Ницше, однако, не очень смущают неведение и неразрешённость, страх перед грядущим, обилие ужасающих бездн, поскольку всё это есть жизнь, относится к жизни, которая невозможна, нелепа, скучна без присутствия тайны. Тайна повсюду, она – этот мир, она – это мы сами. И вовсе не нужно стремиться во что бы то ни стало её разрешить. Постижение тайны как тайны, пребывание в ней, соучастие ей намного глубже, чем самый умный ответ. Навигация в иррациональном должна опираться на иррациональное в нас.

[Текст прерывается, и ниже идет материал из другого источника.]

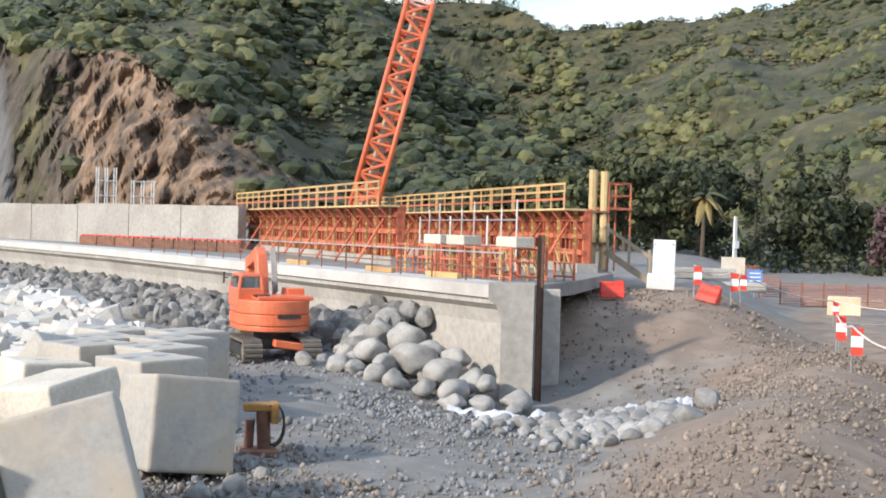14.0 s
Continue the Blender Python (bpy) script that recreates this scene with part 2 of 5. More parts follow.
def scatter(name, shapes, places, material, parent, near, smooth=False, label="", rng=None, tilt=True):
    """Stones (x, y, z, size): the first `near` as objects of their own under parent, the rest joined in one mesh."""
    rng = rng or np.random.default_rng(5)
    meshes = []
    for v, f in shapes:
        meshes.append(Mesh().add(v, f).data(name, material, smooth))
    rest = Mesh()
    for i, (x, y, z, s) in enumerate(places):
        k = int(rng.integers(len(shapes)))
        m = Matrix.Translation((x, y, z)) @ (spin(rng) if tilt else pose(0, 0, 0, *rng.uniform(-15, 15, 2), rng.uniform(0, 360))) @ Matrix.Scale(s, 4)
        if i < near:
            ob = new(name, meshes[k])
            ob.parent, ob.matrix_local = parent, m
        else:
            rest.add(*shapes[k], m)
    if rest.n:
        tagged(part(name + "_mass", rest, material, parent, label, smooth), kind="stuff")



# ---------------------------------------------------------------- the lie of the land
SEA = -3.0
WATER_Y = [-60, 8, 15, 25, 31, 35, 38, 40.5, 43, 44.2, 57, 62, 79, 105, 133, 150, 320, 640, 660, 1400, 1420, 3000]
WATER_X = [-14, -14, -13.4, -12.3, -11.0, -10.1, -9.5, -8.8, -6.4, -4.4, -4.6, -5.3, -11.0, -20.5, -31.9, -26.5, -57, -113, -140, -384, -384, -384]
CREST_Y = [-60, 7, 9.9, 11.5, 13.2, 14.2, 16.2, 20, 24, 30, 37, 45, 60, 70, 85, 110, 148, 152, 320, 3000]
CREST_X = [-8, -5.2, -3.4, -2.1, -0.7, 0.9, 3.3, 4.0, 4.8, 6.2, 6.9, 7.0, 6.6, 4.4, 1.5, -8.5, -25, -24, -50, -300]
CREST_Z = [-1.1, -1.1, -1.05, -0.85, -0.55, -0.35, 0.0, 0.05, 0.1, 0.2, 0.1, -0.1, -0.25, 0.38, 0.9, 1.2, 1.85, 1.85, 1.9, 1.9]
LIP_Y = [24.2, 36, 55, 80, 92]
LIP_X = [13.7, 13.0, 11.5, 7.9, 5.6]


def land(x, y, rough=True):
    """Height of the ground at x, y (arrays)."""
    x, y = np.asarray(x, float), np.asarray(y, float)
    xc, zc, xw = np.interp(y, CREST_Y, CREST_X), np.interp(y, CREST_Y, CREST_Z), np.interp(y, WATER_Y, WATER_X)
    track = np.interp(y, [0, 110, 170, 3000], [0, 0, 1.6, 1.6])
    top = zc + (track - zc) * smooth01((x - xc) / np.interp(y, [0, 13, 17, 40], [7.0, 6.0, 4.0, 3.0]))
    s = (x - xw) / np.maximum(xc - xw, 0.5)
    slope = SEA - 0.15 + (zc - SEA + 0.15) * np.clip(s, -1.5, 1)
    low = np.where((y < 44) & (s < 0.62), SEA - 0.15 + 1.15 * np.clip(s, -2, 1) ** 1.0 / 0.62, slope)
    blend_ = smooth01((44 - y) / 6) * smooth01((0.75 - s) / 0.35)
    slope = slope * (1 - blend_) + low * blend_
    z = np.where(x > xc, top, slope)
    z = np.maximum(z, SEA - 3.5)
    # the bank on which the camera stands, and the dirt ridge that runs on from it
    r = np.hypot(x, y)
    z = z + 1.6 * np.exp(-(r / 4.6) ** 2)
    ax, ay = x - 4.0, y - 5.0
    along = np.clip(ax * 0.727 + ay * 0.686, 0, 23.5)
    off = np.hypot(ax - along * 0.727, ay - along * 0.686)
    z = z + np.interp(along, [0, 6, 15, 23.5], [1.1, 1.05, 0.9, 0.6]) * np.exp(-(off / 1.9) ** 2)
    # the hollow at the wall's end, and the fill that rises behind it
    z = z - 0.72 * np.exp(-(((x - 13.8) / 3.4) ** 2 + ((y - 22.3) / 3.0) ** 2))
    c, u = x * 0.78 - y * 0.62, x * 0.62 + y * 0.78
    z = z + 1.55 * smooth01((u - 27.0) / 9.0) * (1 - smooth01((c - 0.2) / 4.5)) * smooth01((x - 15.0) / 1.5) * smooth01((x * 0.3 + y * 0.1 - 6.0) / 1.5)
    # stones banked against the wall's foot
    lip = np.interp(y, LIP_Y, LIP_X)
    z = z + np.interp(y, [26, 34], [0.8, 0.35]) * smooth01(1 - (lip - x) / 2.6) * smooth01((y - 24.5) / 4) * (x < lip + 2.0) * smooth01((95 - y) / 6)
    # land goes on rising gently behind the road
    z = z + smooth01((r - 55) / 70) * smooth01((x - 12) / 20) * 0.6
    return z


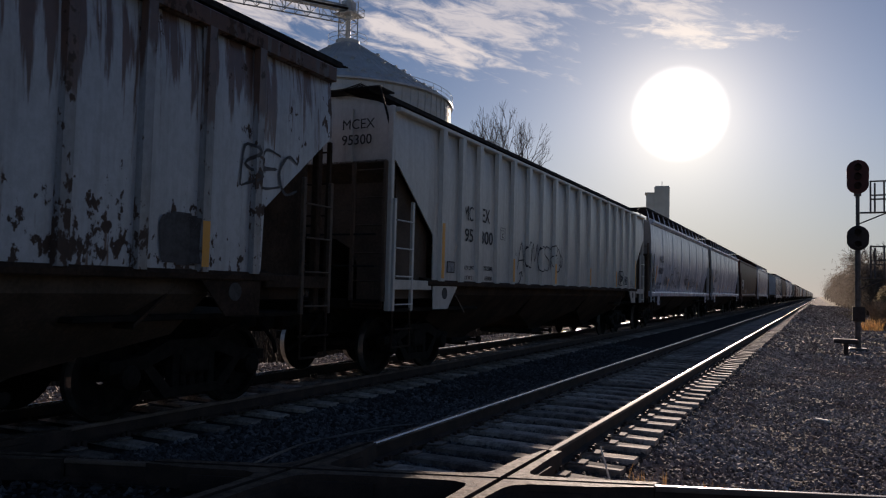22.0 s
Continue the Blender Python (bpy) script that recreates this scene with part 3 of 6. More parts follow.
def chord_mesh(length, sign, style, mat):
    """The top edge beam: a half round tube, or on the round-sided cars a wide overhanging lip."""
    def build():
        if style == "lip":
            line = [(1.40, 3.82), (1.60, 3.77), (1.625, 3.80), (1.62, 3.98), (1.58, 4.05), (1.46, 4.13), (1.40, 4.08)]
        elif style == "thin":
            line = [(1.46, 4.06), (1.60, 4.06), (1.615, 4.075), (1.615, 4.12), (1.46, 4.14)]
        elif style == "angle":
            line = [(1.50, 4.06), (1.60, 4.06), (1.61, 4.07), (1.61, 4.24), (1.60, 4.25), (1.46, 4.25)]
        else:
            line = [(1.40, 4.03), (1.54, 4.03), (1.555, 4.045), (1.56, 4.075), (1.60, 4.08), (1.615, 4.13), (1.60, 4.18), (1.55, 4.21), (1.48, 4.20)]
        return Shape().prism([(sign * x, z) for x, z in line], "y", -length / 2 + 0.02, length / 2 - 0.02).mesh("top_chord", mat)
    return cached(("chord", length, sign, style, mat.name), build)


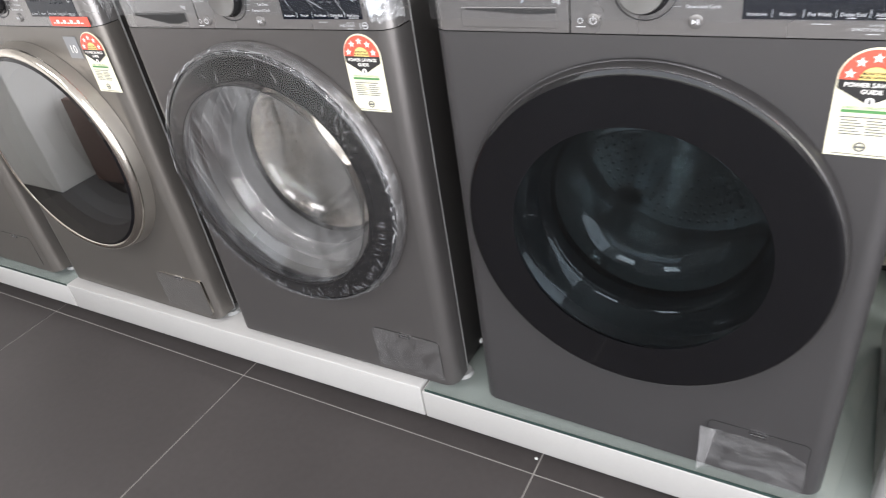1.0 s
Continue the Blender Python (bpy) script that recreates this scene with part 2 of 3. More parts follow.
def ribbon(bm, pts, z0, z1):
    """An upright sheet along points in plan."""
    lo = [bm.verts.new((x, y, z0)) for x, y in pts]
    hi = [bm.verts.new((x, y, z1)) for x, y in pts]
    for i in range(len(pts) - 1):
        bm.faces.new((lo[i], lo[i + 1], hi[i + 1], hi[i]))
    return bm


def arc(cx, cy, r, a0, a1, n=8):
    return [(cx + r * math.cos(radians(a0 + (a1 - a0) * i / n)), cy + r * math.sin(radians(a0 + (a1 - a0) * i / n))) for i in range(n + 1)]


def words(bm, text, x, z, size, y=-0.0015, align="LEFT", bold=0.0):
    """Letters standing on the plane y, facing the front."""
    c = bpy.data.curves.new("letters", "FONT")
    c.body, c.size, c.align_x, c.resolution_u, c.offset = text, size, align, 2, bold * size
    ob = bpy.data.objects.new("letters", c)
    me = bpy.data.meshes.new_from_object(ob)
    me.transform(Matrix.Translation((x, y, z)) @ Matrix.Rotation(radians(90), 4, "X"))
    bm.from_mesh(me)
    bpy.data.objects.remove(ob)
    bpy.data.meshes.remove(me)
    bpy.data.curves.remove(c)
    return bm


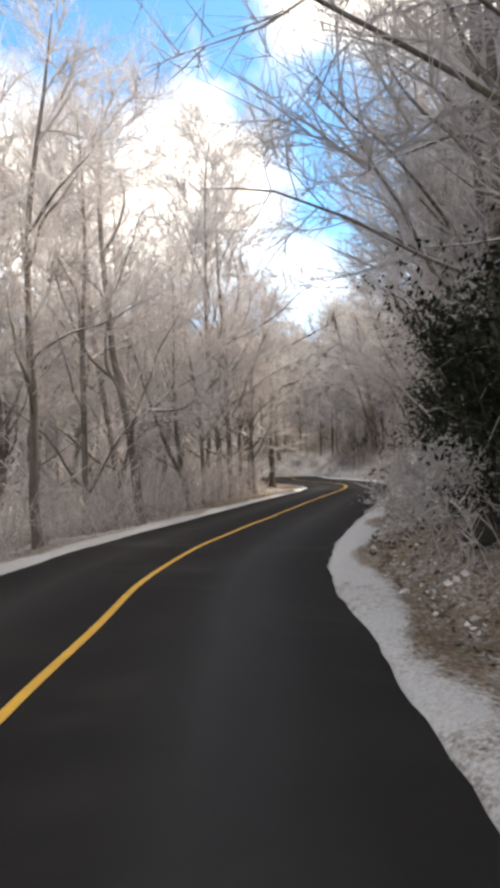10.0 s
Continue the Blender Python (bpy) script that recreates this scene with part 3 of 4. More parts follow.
def limbed_tree(x, y, label, bark, twigs, bearing, limbs, seed, fine=1.0, spread=1.0):
    """A tree grown on given limbs: thickness at root and tip, and bends as (sideways, height), seen along a bearing."""
    rng = np.random.default_rng(seed)
    wood, twig = Geo(), Geo()
    f = radians(bearing)
    across, deep = np.array((math.cos(f), -math.sin(f), 0.0)), np.array((math.sin(f), math.cos(f), 0.0))
    known = [np.array((0.0, 0.0, 0.0))]
    sb, sw, sl = [], [], []
    for k, (r0, r1, bends) in enumerate(limbs):
        uz = np.array(bends, float)
        seg = np.concatenate([[0], np.cumsum(np.hypot(*np.diff(uz, axis=0).T))])
        n = max(4, int(seg[-1] / 0.32))
        g = np.linspace(0, seg[-1], n + 1)
        u, z = np.interp(g, seg, uz[:, 0]), np.interp(g, seg, uz[:, 1])
        for _ in range(2):
            u[1:-1], z[1:-1] = (u[:-2] + 2 * u[1:-1] + u[2:]) / 4, (z[:-2] + 2 * z[1:-1] + z[2:]) / 4
        near = min(known, key=lambda q: abs(q[0] - u[0]) + abs(q[1] - z[0]))
        turn = np.cumsum(rng.normal(0, 0.05, n + 1))
        dep = near[2] + (0 if k == 0 else rng.normal(0, 0.35)) * (g - g[0]) + np.concatenate([[0], np.cumsum(turn[1:] * 0.3)]) * (0.25 if k == 0 else 1.0)
        shake = np.minimum(g / 0.6, 1) * 0.035 * (2.0 if r0 < 0.1 else 1.0)
        u, z = u + rng.normal(0, 1, n + 1) * shake, z + rng.normal(0, 1, n + 1) * shake
        known += [np.array(q) for q in zip(u, z, dep)]
        pts = u[:, None] * across + dep[:, None] * deep + np.column_stack([np.zeros((n + 1, 2)), z])
        rad = r0 + (r1 - r0) * np.linspace(0, 1, n + 1) ** 0.8
        if k == 0:
            pts, rad = np.vstack([pts[0] - (0, 0, 0.5), pts[0] + (0, 0, 0.04), pts[1:]]), np.concatenate([[r0 * 1.55, r0 * 1.35], rad[1:]])
        tube(wood, pts, rad, 9 if r0 > 0.1 else 6)
        for j in range(int(seg[-1] * 3.2 * fine)):
            h = rng.uniform(0.35 if k == 0 else 0.12, 1.0)
            p, d = along_path(pts, h)
            L = rng.uniform(0.6, 1.7) * spread * (1.2 - 0.4 * h)
            q = limb_path(rng, p, side_way(rng, d, rng.uniform(0.5, 1.1), 0.12), L, 5, 0.26, 0.05)
            tube(wood, q, np.linspace(min(0.024, r0 * 0.45), 0.006, 6), 4)
            for m in range(int(3 + 3 * L)):
                p3, d3 = along_path(q, rng.uniform(0.15, 1.0))
                sb.append(p3), sw.append(side_way(rng, d3, rng.uniform(0.4, 0.95), 0.15)), sl.append(rng.uniform(0.3, 0.8))
    spikes(twig, sb, sw, sl, np.full(len(sb), 0.008), rng)
    sb, sw, sl = np.array(sb), np.array(sw), np.array(sl)
    for _ in range(max(2, int(5 * fine))):
        w4 = sw + rng.normal(0, 0.55, sw.shape) + (0, 0, 0.1)
        w4 /= np.linalg.norm(w4, axis=1)[:, None]
        slivers(twig, sb + sw * (sl * rng.uniform(0.1, 0.95, len(sb)))[:, None], w4, rng.uniform(0.25, 0.6, len(sb)), rng.uniform(0.008, 0.014, len(sb)), rng)
    ob = tree_thing("tree", label, (wood, twig), bark, twigs)
    plant(ob, x, y)
    HERO.append((x, y))
    return ob


limbed_tree(25.3, 41.0, "gnarled dark forked tree with crooked bare limbs at the verge", BARK, BROWN_TWIGS, 30, [
         (0.13, 0.09, [(0, 0), (0.1, 1.4), (-0.1, 2.3), (0.4, 2.7), (0.5, 3.3)]),
         (0.085, 0.015, [(0.5, 3.3), (1.1, 4.2), (1.9, 5.5), (2.0, 6.2), (2.3, 8.4), (2.6, 9.7)]),
         (0.035, 0.01, [(1.9, 5.5), (2.8, 6.0), (3.7, 5.9)]),
         (0.07, 0.015, [(0.4, 3.2), (0.6, 4.7), (0.9, 5.9), (0.9, 6.9), (1.2, 7.2)]),
         (0.03, 0.01, [(2.0, 6.0), (1.2, 6.9)]),
         (0.07, 0.015, [(-0.1, 2.3), (-0.5, 3.1), (-0.9, 3.8), (-2.0, 4.6)]),
         (0.045, 0.012, [(0.4, 2.7), (1.0, 3.0), (2.6, 3.7)]),
     ], seed=24, fine=0.55, spread=0.8)
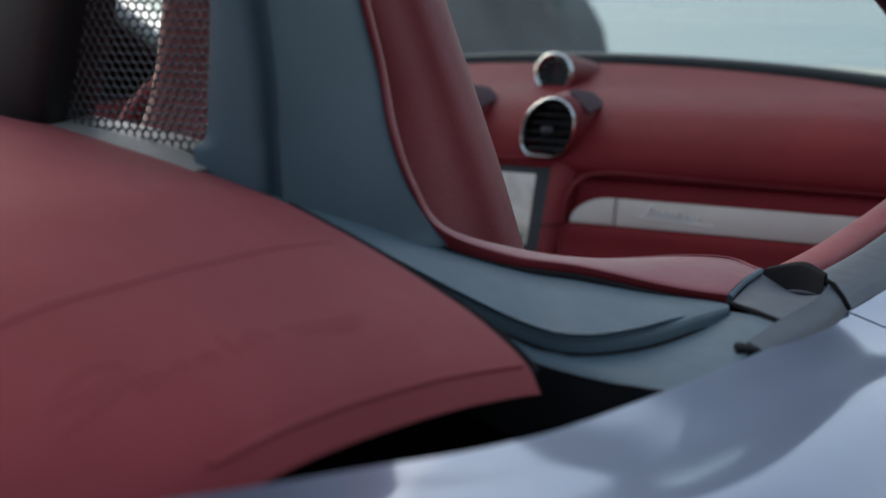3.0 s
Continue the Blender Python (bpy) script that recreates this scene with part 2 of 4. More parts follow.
# fender cross-sections: y, then (x, z) from the cockpit edge outwards and down
FENDER = [
    (GAP - 0.002, [(.811, .896), (.843, .885), (.876, .860), (.910, .810), (.934, .735), (.936, .64), (.925, .52), (.905, .36), (.88, .22)]),
    (-.07, [(.799, .910), (.836, .902), (.878, .876), (.917, .820), (.942, .735), (.950, .64), (.948, .52), (.935, .36), (.90, .22)]),
    (-.25, [(.778, .926), (.822, .919), (.872, .895), (.923, .835), (.956, .742), (.968, .64), (.970, .52), (.960, .40), (.94, .30)]),
    (-.34, [(.764, .938), (.812, .931), (.867, .906), (.924, .842), (.962, .745), (.976, .64), (.978, .53), (.970, .43), (.957, .36)]),
    (-.43, [(.735, .952), (.794, .946), (.860, .919), (.924, .850), (.966, .748), (.982, .64), (.984, .54), (.978, .46), (.972, .42)]),
    (-.56, [(.704, .9745), (.778, .966), (.854, .935), (.924, .860), (.970, .755), (.986, .65), (.988, .56), (.984, .50), (.980, .47)]),
    (-.60, [(.732, .9735), (.790, .965), (.857, .935), (.9245, .860), (.9703, .7555), (.9865, .6525), (.9885, .565), (.985, .508), (.9815, .478)]),
    (-.66, [(.759, .971), (.804, .963), (.860, .934), (.925, .860), (.9706, .756), (.987, .655), (.989, .57), (.986, .515), (.983, .485)]),
    (-.72, [(.766, .9665), (.808, .960), (.864, .933), (.926, .860), (.971, .757), (.988, .66), (.990, .58), (.988, .53), (.986, .50)]),
    (-.82, [(.744, .9625), (.797, .956), (.861, .929), (.924, .856), (.969, .754), (.986, .656), (.988, .576), (.986, .518), (.984, .484)]),
    (-.95, [(.733, .955), (.795, .948), (.860, .920), (.922, .848), (.966, .750), (.984, .65), (.986, .57), (.984, .50), (.982, .46)]),
    (-1.25, [(.698, .915), (.765, .907), (.832, .880), (.890, .812), (.938, .720), (.958, .62), (.962, .52), (.955, .42), (.945, .36)]),
    (-1.55, [(.558, .85), (.61, .842), (.68, .818), (.75, .755), (.81, .675), (.83, .58), (.83, .48), (.82, .38), (.81, .32)]),
]


DOOR = [
    (1.15, [(.785, .872), (.81, .862), (.838, .84), (.865, .795), (.882, .735), (.885, .64), (.88, .52), (.875, .36), (.865, .22)]),
    (.65, [(.815, .881), (.842, .869), (.868, .845), (.892, .800), (.908, .735), (.902, .64), (.887, .52), (.88, .36), (.87, .22)]),
    (.30, [(.821, .889), (.849, .875), (.876, .850), (.905, .802), (.924, .735), (.922, .64), (.905, .52), (.890, .36), (.872, .22)]),
]
STEP = 8
# fuller shoulder below the crown: shifts of the section's points, fading out towards the tail and the bonnet
SHOULDER = [(0, 0), (.006, -.001), (.012, .010), (.012, .022), (.006, .016), (.002, 0), (0, 0), (0, 0), (0, 0)]


def fuller(y, section):
    w = float(np.interp(y, [-1.25, -.95, -.72, -.60, -.50, -.40, -.28, .65, 1.15], [0, .12, .32, .50, .74, 1.0, 1.2, 1.0, 0]))
    return [(x + w * dx, y, z + w * dz) for (x, z), (dx, dz) in zip(section, SHOULDER)]


SIDE = [fuller(y, s) for y, s in DOOR + FENDER]
CUT = len(DOOR) * STEP                       # row of the door's shut line


def side_rows():
    """Rows of points down the whole right flank, from the front of the door to the tail."""
    first = [spline(s, 44) for s in SIDE]
    cols = [spline([s[j] for s in first], (len(SIDE) - 1) * STEP + 1) for j in range(44)]
    return [[cols[j][i] for j in range(44)] for i in range((len(SIDE) - 1) * STEP + 1)]


def fender_sheet():
    rows = side_rows()[CUT:]
    rows[0] = [p - np.array((0, .0016, 0)) for p in rows[0]]
    return grid(rows)


def door_sheet():
    rows = side_rows()[:CUT + 1]
    rows[-1] = [p + np.array((0, .0016, 0)) for p in rows[-1]]
    return grid(rows)


part("rear_fender", thick(fender_sheet(), 0.006), PAINT, body)
part("rear_fender", mirrored(thick(fender_sheet(), 0.006)), PAINT, body)


def fender_lip():
    """The turned-in edge of the fender along the roof well."""
    edge = spline([(s[0][0], y, s[0][1]) for y, s in FENDER[:6]], 41)
    rows = [[(p[0] + .0005, p[1], p[2] - .0005), (p[0] - .0012, p[1], p[2] - .0022), (p[0] - .0028, p[1], p[2] - .008), (p[0] - .004, p[1], p[2] - .05)] for p in edge]
    return thick(grid(rows), 0.003)


part("fender_lip", fender_lip(), PAINT, body)
part("fender_lip", mirrored(fender_lip()), PAINT, body)

# rear deck between the fenders
GAP_LINE = [(.701, -.562, .974), (.728, -.60, .9735), (.755, -.66, .971), (.762, -.72, .9665), (.740, -.82, .9625), (.729, -.95, .955), (.694, -1.25, .915), (.554, -1.55, .8495)]


def deck_sheet():
    rows = []
    for gx, gy, gz in GAP_LINE:
        fall = {0: .046, 1: .041, 2: .032, 3: .024, 4: .013, 5: .005, 6: .0, 7: .0}[len(rows)]
        yc = gy - (.006 if not rows else 0)
        rows.append([(gx * s, yc + (gy - yc) * abs(s), gz + fall * (1 - abs(s) ** 1.9)) for s in np.linspace(-1, 1, 13)])
    return loft(rows, 61, 57)


part("rear_deck", thick(deck_sheet(), 0.006), PAINT, body)
lip = [[(.701 * s, -.568 + .006 * abs(s), .9735 + .046 * (1 - abs(s) ** 1.9) - .0005), (.701 * s, -.558 + .006 * abs(s), .9735 + .046 * (1 - abs(s) ** 1.9) - .004),
        (.701 * s, -.556 + .006 * abs(s), .9735 + .046 * (1 - abs(s) ** 1.9) - .05)] for s in np.linspace(-1, 1, 41)]
part("deck_lip", thick(grid(lip), 0.003), PAINT, body)
seal = spline([(x + .0015, y, z - .012) for x, y, z in GAP_LINE], 40)
part("deck_seal", tube(seal, 0.008, 8), RUBBER, body, "black rubber seal")
part("deck_seal", mirrored(tube(seal, 0.008, 8)), RUBBER, body, "black rubber seal")
# dark well under the folded roof
well = [[(-.80, y, z), (-.7, y, z - .12), (0, y, z - .14), (.7, y, z - .12), (.80, y, z)] for y, z in ((-.62, .93), (-.4, .90), (-.15, .875), (.0, .86))]
part("roof_well", thick(grid(well), 0.004), SATIN, body, "black lining of the roof well")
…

То есть жизнь постигается жизнью, а не холодным умом. Ярость прибоя так фасцинирует, что прочее блекнет и отступает, не остаётся ни бед, ни надежд, ни забот. Ничего, кроме пены и брызг, шума бушующих волн. Это жизнь, которая не требует символического понимания, сравнения с тем или другим, не требует никакого анализа и объяснения: захватывая нас целиком, стихия тем самым раскрывает себя.
Основная проблема для Ницше – не метафизические вопросы, которые всегда и всюду сопутствуют человеку и не разрешаются ни одной из концепций, теорий, доктрин. В отношении этих вопросов Ницше спокоен, поскольку таинство жизни принимается им как таковое. Основная проблема – всё же последний человек. Как с ним быть?